Au fond de la vallée, je distingue entre les arbres, tout au fond de la vallée, le petit lac Bleu qui mérite mal le nom que lui a donné une charmante légende.
> La légende du Lac Bleu
Le chemin ne veut pas finir. Comment quitter la montagne sans regret ? Il serpente maintenant dans le sous-bois rouge d'une haute futaie de hêtres, bien sombres maintenant que le soleil disparaît.

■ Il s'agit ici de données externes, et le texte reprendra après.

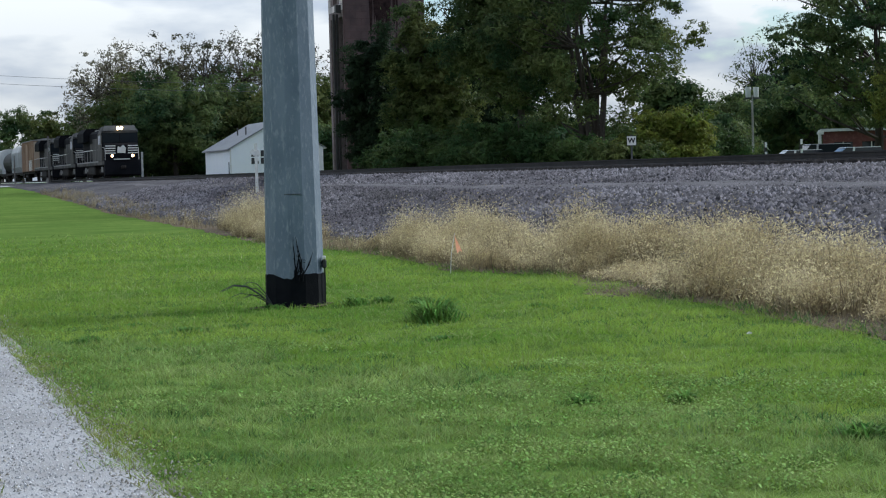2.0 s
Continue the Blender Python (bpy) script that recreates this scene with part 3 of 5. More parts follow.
# ---- the brick coaling tower ----
TX, TY, TW, TD, TTOP = 36.2, 146.0, 6.3, 5.0, 21.95
tz = ground_z(38, 146)
tower = thing("coaling_tower", (TX, TY, tz), "derelict dark brick coaling tower with empty windows", "tower")
TH = TTOP - tz


def wall_with_holes(bm, u0, u1, z0, z1, holes, axis, at, thick):
    """A wall cut up round its openings. axis: 'x' lies along x at y = at; 'y' lies along y at x = at."""
    us = sorted({u0, u1, *[h[0] for h in holes], *[h[1] for h in holes]})
    zs_ = sorted({z0, z1, *[h[2] for h in holes], *[h[3] for h in holes]})
    for a, b in zip(us, us[1:]):
        for c, d in zip(zs_, zs_[1:]):
            mu, mz = (a + b) / 2, (c + d) / 2
            if any(h[0] < mu < h[1] and h[2] < mz < h[3] for h in holes):
                continue
            if axis == "x":
                box(bm, a, b, at, at + thick, c, d)
            else:
                box(bm, at, at + thick, a, b, c, d)
    bmesh.ops.remove_doubles(bm, verts=bm.verts[:], dist=1e-4)
    return bm


# openings in metres from the wall's left foot: u0, u1, z0, z1
FRONT = [(0.75, 1.5, TH - 4.9, TH - 3.35), (3.5, 4.35, TH - 3.25, TH - 2.3), (1.3, 1.9, TH - 6.55, TH - 5.85), (4.8, 5.3, TH - 6.55, TH - 5.85)]
SIDE = [(1.6, 3.4, TH - 5.1, TH - 2.9), (2.2, 3.4, TH - 7.3, TH - 5.9), (0.5, 2.0, 0.5, TH - 8.4), (2.6, 4.4, 0.5, TH - 8.4)]
part("front_wall", wall_with_holes(bmesh.new(), 0, TW, 0, TH, FRONT, "x", 0, 0.4), M_BRICKWALL, tower)
side_wall = part("side_wall", wall_with_holes(bmesh.new(), 0.4, TD, 0, TH, SIDE, "y", 0, 0.35), M_SURROUND, tower, "side wall faced with paler blocks")
part("side_wall", a_box(TW - 0.35, TW, 0.4, TD, 0, TH), M_BRICKWALL, tower)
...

Lacets, tours et détours, voici quand même le sanatorium Schimmeleck et la vallée. Je traverse les maisons de Stoecken, annexe de Masevaux. Le sentier s'achève au milieu d'un amphithéâtre de montagnes qui captivent mon regard. Encore quelques pas et me voici au terme définitif, devant l'église restaurée de Masevaux.

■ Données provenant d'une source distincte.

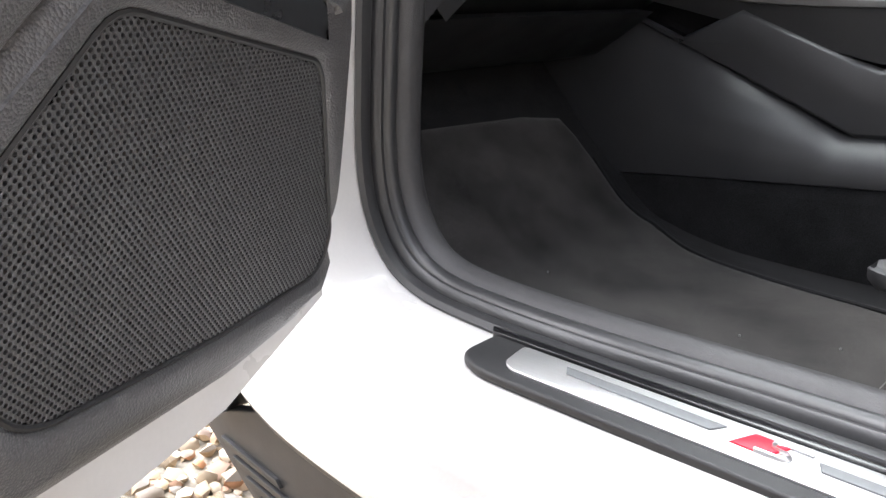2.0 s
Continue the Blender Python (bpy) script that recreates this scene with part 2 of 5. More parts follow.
def panel(name, outline, S, step, mat, parent, flip=1, puff=0.004, puff_r=0.03, seam=0.005, seam_r=0.006, skirt=0.012, label="", shape=None, skirt_way=None, creases=()):
    """A padded panel on the surface S, sunk along its seams."""
    from mathutils import geometry
    rim = dense(outline, step)
    lo = (min(p[0] for p in outline), min(p[1] for p in outline))
    hi = (max(p[0] for p in outline), max(p[1] for p in outline))
    g = []
    rows = int((hi[1] - lo[1]) / step[1])
    for j in range(1, rows + 1):
        for i in range(int((hi[0] - lo[0]) / step[0]) + 1):
            g.append((lo[0] + (i + 0.5 * (j % 2)) * step[0], lo[1] + j * step[1]))
    g = np.array(g) if g else np.zeros((0, 2))
    # a second, finer ring beside the rim gives the seam its roundness
    r = np.array(rim)
    prev, nxt = np.roll(r, 1, 0), np.roll(r, -1, 0)
    tan = (nxt - prev) / np.array(step)
    nrm = np.stack([-tan[:, 1], tan[:, 0]], 1)
    nrm /= np.maximum(np.linalg.norm(nrm, axis=1), 1e-9)[:, None]
    area = sum(a[0] * b[1] - b[0] * a[1] for a, b in zip(outline, outline[1:] + outline[:1]))
    nrm *= np.sign(area)
    rings = [r + nrm * np.array(step) * k for k in (0.22, 0.5, 0.85)]
    extra = np.concatenate(rings)
    if len(g):
        keep = inside(g, outline)
        g = g[keep]
        if len(g):
            sc = np.array(step)
            d = np.min(np.linalg.norm((g[:, None, :] - r[None, :, :]) / sc, axis=2), axis=1)
            g = g[d > 1.15]
    # loops that carry creases get points of their own
    loops = np.concatenate([np.array(dense(list(c), step)) for c in creases]) if creases else np.zeros((0, 2))
    if len(loops):
        loops = loops[inside(loops, outline)]
        if len(g):
            d = np.min(np.linalg.norm((g[:, None, :] - loops[None, :, :]) / np.array(step), axis=2), axis=1)
            g = g[d > 0.75]
        g = np.concatenate([g, loops])
    ok = inside(extra, outline)
    if ok.any():
        ex = extra[ok]
        d = np.min(np.linalg.norm((ex[:, None, :] - r[None, :, :]) / np.array(step), axis=2), axis=1)
        ex = ex[d > 0.18]
    else:
        ex = extra[:0]
    pts = [Vector((p[0] / step[0], p[1] / step[1])) for p in (*rim, *ex, *g)]
    n = len(rim)
    res = geometry.delaunay_2d_cdt(pts, [(i, (i + 1) % n) for i in range(n)], [], 1, 1e-5)
    v2 = np.array([(v.x * step[0], v.y * step[1]) for v in res[0]])
    faces = [tuple(q) for q in res[2]]
    s, t = v2[:, 0], v2[:, 1]
    base = S(s, t)
    nn = normals_of(S, s, t, step[0] * 0.15, step[1] * 0.15, flip)
    line = S(np.array(rim)[:, 0], np.array(rim)[:, 1])
    d = seg_distance(base, line)
    h = puff * (1 - np.exp(-d / puff_r)) - seam * np.exp(-(d / seam_r) ** 1.3)
    if shape is not None:
        h = h + shape(base, s, t)
    p = base + nn * h[:, None]
    # orientation
    def turned(q):
        a, b, c = p[q[0]], p[q[1]], p[q[2]]
        return np.dot(np.cross(b - a, c - a), nn[q[0]]) > 0
    faces = [q if turned(q) else q[::-1] for q in faces]
    verts = [tuple(x) for x in p]
    if skirt:
        count = {}
        for q in faces:
            for a, b in zip(q, q[1:] + q[:1]):
                count[(a, b)] = 1
        edge = [(a, b) for (a, b) in count if (b, a) not in count]
        idx = {}
        for a, b in edge:
            for k in (a, b):
                if k not in idx:
                    idx[k] = len(verts)
                    verts.append(tuple(p[k] - (nn[k] if skirt_way is None else np.array(skirt_way)) * skirt))
        faces += [(b, a, idx[a], idx[b]) for a, b in edge]
    return mesh_object(name, verts, faces, mat, parent, label)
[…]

A l'horizon le soleil se voile dans la brume.
> Quelques mots sur Masevaux
C'est ainsi que le rectangle rouge, après 460 km (assez pour joindre Strasbourg et Paris), s'arrête devant l'église de Masevaux. Il m'a offert les aspects les plus divers, les plus fascinants. Forêts et taillis, vallées et villages, clairières ou chaumes, rochers et sommets, panoramas impressionnants ou vallons idylliques, les Vosges ont déployé pour moi leurs innombrables séductions. L'histoire souvent inhumaine ou la légende envoûtante ont envahi les montagnes, la poésie et le mystère de la foi ont imprimé leur empreinte. Une suite d'enchantements jamais déçus qui s'est élevée crescendo pour terminer en apothéose.
A Masevaux, le soleil, dans une écharpe de nuages d'or, achève de disparaître derrière le Baerenkopf et le Ballon d'Alsace.

1 Depuis ma randonnée, le rectangle rouge a changé de route : il suit le parcours du GR 5 et bifurque vers Belfort peu après le Plain de la Gentiane. Pour la dernière étape, j'ai conservé le sentier que j'ai suivi et qui est maintenant balisé par le rouge-blanc-rouge.